What is required: Output exactly the lines that run from the line containing "# ---- helpers" through the line containing "for curve in", with both ends included.

Data segment:
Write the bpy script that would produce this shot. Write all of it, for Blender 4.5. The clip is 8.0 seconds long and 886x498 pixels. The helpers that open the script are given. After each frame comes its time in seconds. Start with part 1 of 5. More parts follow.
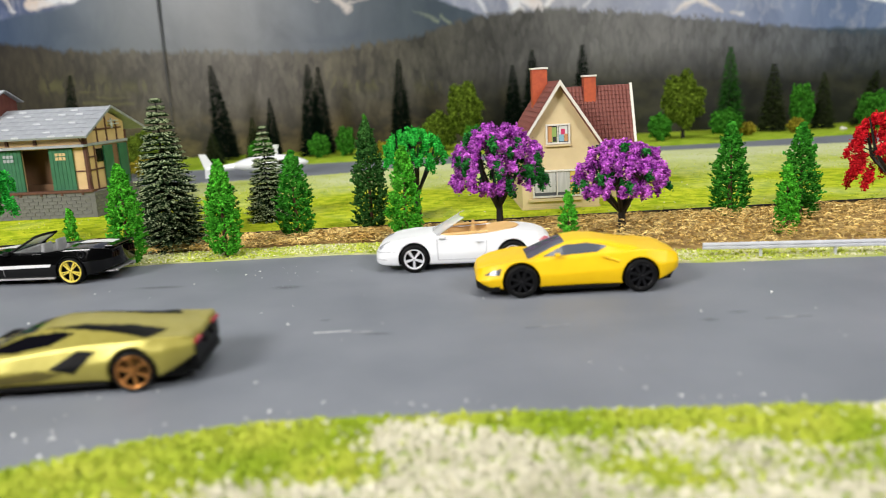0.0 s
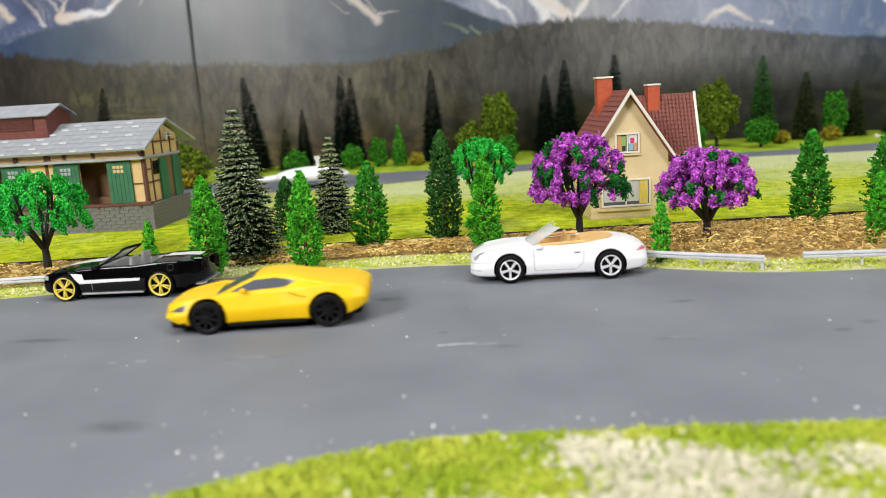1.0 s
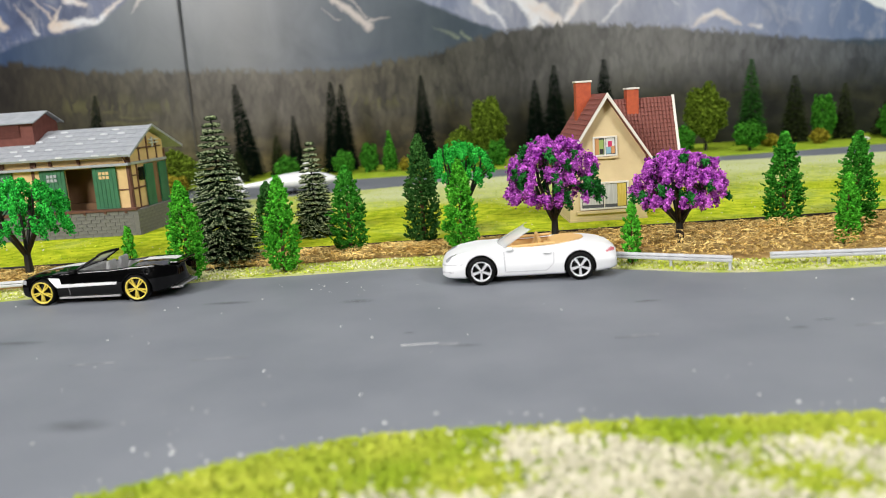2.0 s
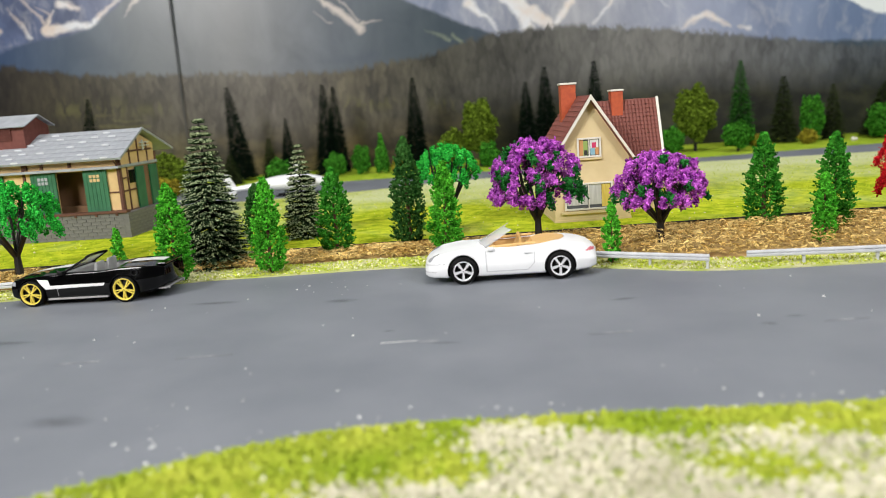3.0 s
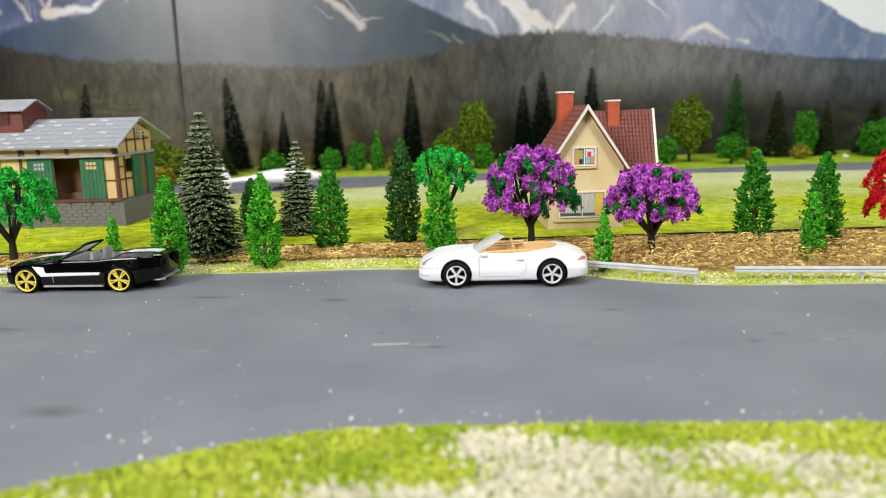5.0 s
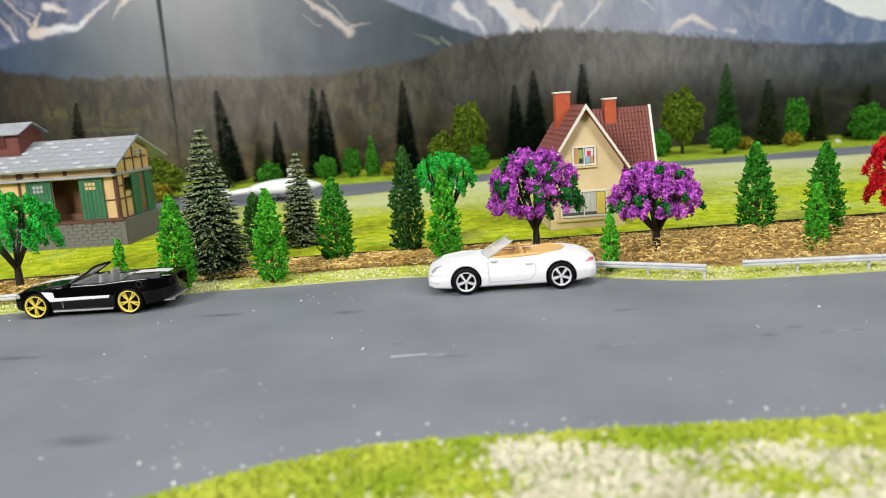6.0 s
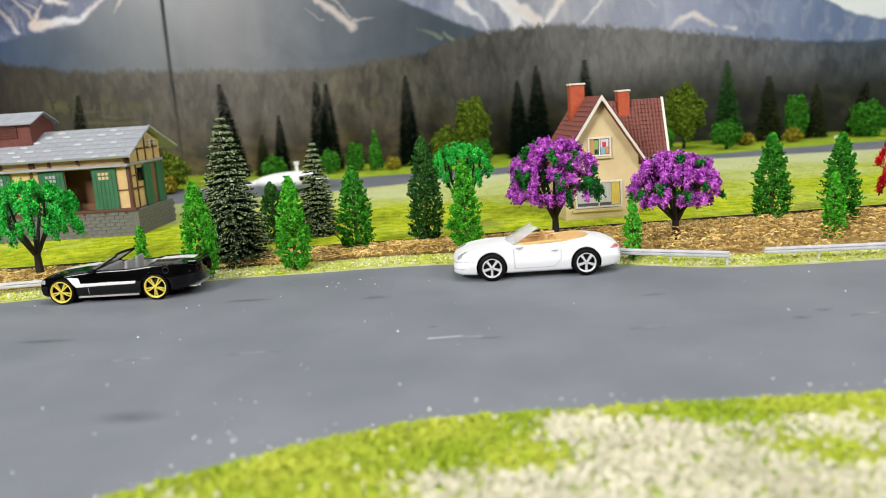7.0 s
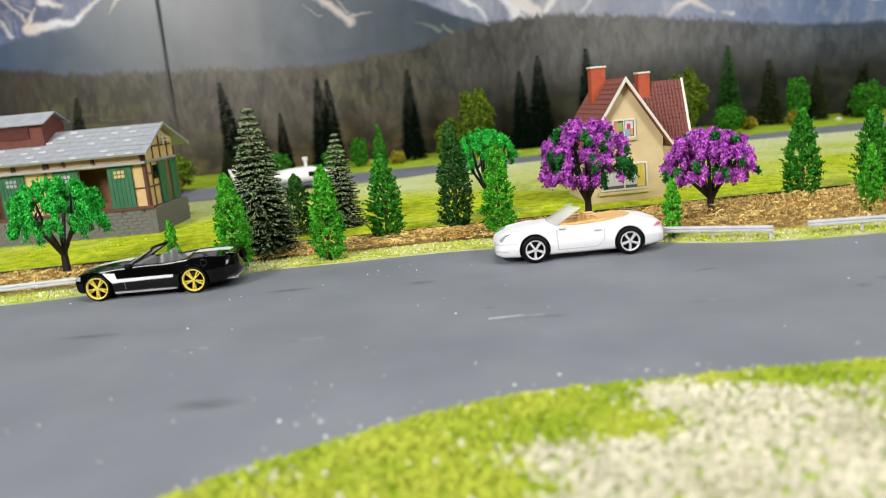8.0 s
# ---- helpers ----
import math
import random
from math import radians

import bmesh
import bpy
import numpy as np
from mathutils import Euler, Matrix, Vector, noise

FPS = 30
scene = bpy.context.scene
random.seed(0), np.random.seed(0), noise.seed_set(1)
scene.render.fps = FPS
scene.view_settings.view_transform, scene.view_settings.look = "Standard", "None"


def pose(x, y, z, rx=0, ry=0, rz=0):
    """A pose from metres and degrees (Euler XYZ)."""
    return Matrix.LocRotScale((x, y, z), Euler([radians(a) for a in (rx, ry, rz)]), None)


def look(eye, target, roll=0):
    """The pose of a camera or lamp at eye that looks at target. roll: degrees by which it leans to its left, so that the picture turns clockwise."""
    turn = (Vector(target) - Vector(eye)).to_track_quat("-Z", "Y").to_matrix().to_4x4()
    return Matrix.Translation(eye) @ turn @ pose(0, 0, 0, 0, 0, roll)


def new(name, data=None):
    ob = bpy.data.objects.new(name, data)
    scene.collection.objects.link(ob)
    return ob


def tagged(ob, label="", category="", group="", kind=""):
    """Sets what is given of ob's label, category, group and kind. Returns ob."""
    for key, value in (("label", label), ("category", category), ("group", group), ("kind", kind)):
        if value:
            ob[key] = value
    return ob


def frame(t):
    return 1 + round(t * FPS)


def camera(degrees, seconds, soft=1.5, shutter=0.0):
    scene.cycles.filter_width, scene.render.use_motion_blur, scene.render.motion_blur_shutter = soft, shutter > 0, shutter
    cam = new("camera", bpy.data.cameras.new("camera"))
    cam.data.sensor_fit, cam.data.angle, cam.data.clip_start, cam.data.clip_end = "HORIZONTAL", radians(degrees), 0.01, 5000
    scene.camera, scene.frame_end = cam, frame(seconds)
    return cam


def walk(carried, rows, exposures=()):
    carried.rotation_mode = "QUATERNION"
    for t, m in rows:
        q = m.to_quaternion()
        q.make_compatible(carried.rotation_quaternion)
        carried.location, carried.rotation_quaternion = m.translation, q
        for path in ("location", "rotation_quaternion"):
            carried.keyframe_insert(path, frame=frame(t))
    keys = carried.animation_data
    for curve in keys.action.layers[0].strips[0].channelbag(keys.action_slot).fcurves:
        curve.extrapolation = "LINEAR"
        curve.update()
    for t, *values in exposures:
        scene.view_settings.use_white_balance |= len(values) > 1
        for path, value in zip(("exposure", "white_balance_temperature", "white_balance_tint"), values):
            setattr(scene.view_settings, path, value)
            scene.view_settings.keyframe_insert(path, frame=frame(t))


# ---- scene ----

The answer:
# ---- helpers ----
import math
import random
from math import radians

import bmesh
import bpy
import numpy as np
from mathutils import Euler, Matrix, Vector, noise

FPS = 30
scene = bpy.context.scene
random.seed(0), np.random.seed(0), noise.seed_set(1)
scene.render.fps = FPS
scene.view_settings.view_transform, scene.view_settings.look = "Standard", "None"


def pose(x, y, z, rx=0, ry=0, rz=0):
    """A pose from metres and degrees (Euler XYZ)."""
    return Matrix.LocRotScale((x, y, z), Euler([radians(a) for a in (rx, ry, rz)]), None)


def look(eye, target, roll=0):
    """The pose of a camera or lamp at eye that looks at target. roll: degrees by which it leans to its left, so that the picture turns clockwise."""
    turn = (Vector(target) - Vector(eye)).to_track_quat("-Z", "Y").to_matrix().to_4x4()
    return Matrix.Translation(eye) @ turn @ pose(0, 0, 0, 0, 0, roll)


def new(name, data=None):
    ob = bpy.data.objects.new(name, data)
    scene.collection.objects.link(ob)
    return ob


def tagged(ob, label="", category="", group="", kind=""):
    """Sets what is given of ob's label, category, group and kind. Returns ob."""
    for key, value in (("label", label), ("category", category), ("group", group), ("kind", kind)):
        if value:
            ob[key] = value
    return ob


def frame(t):
    return 1 + round(t * FPS)


def camera(degrees, seconds, soft=1.5, shutter=0.0):
    scene.cycles.filter_width, scene.render.use_motion_blur, scene.render.motion_blur_shutter = soft, shutter > 0, shutter
    cam = new("camera", bpy.data.cameras.new("camera"))
    cam.data.sensor_fit, cam.data.angle, cam.data.clip_start, cam.data.clip_end = "HORIZONTAL", radians(degrees), 0.01, 5000
    scene.camera, scene.frame_end = cam, frame(seconds)
    return cam


def walk(carried, rows, exposures=()):
    carried.rotation_mode = "QUATERNION"
    for t, m in rows:
        q = m.to_quaternion()
        q.make_compatible(carried.rotation_quaternion)
        carried.location, carried.rotation_quaternion = m.translation, q
        for path in ("location", "rotation_quaternion"):
            carried.keyframe_insert(path, frame=frame(t))
    keys = carried.animation_data
    for curve in keys.action.layers[0].strips[0].channelbag(keys.action_slot).fcurves:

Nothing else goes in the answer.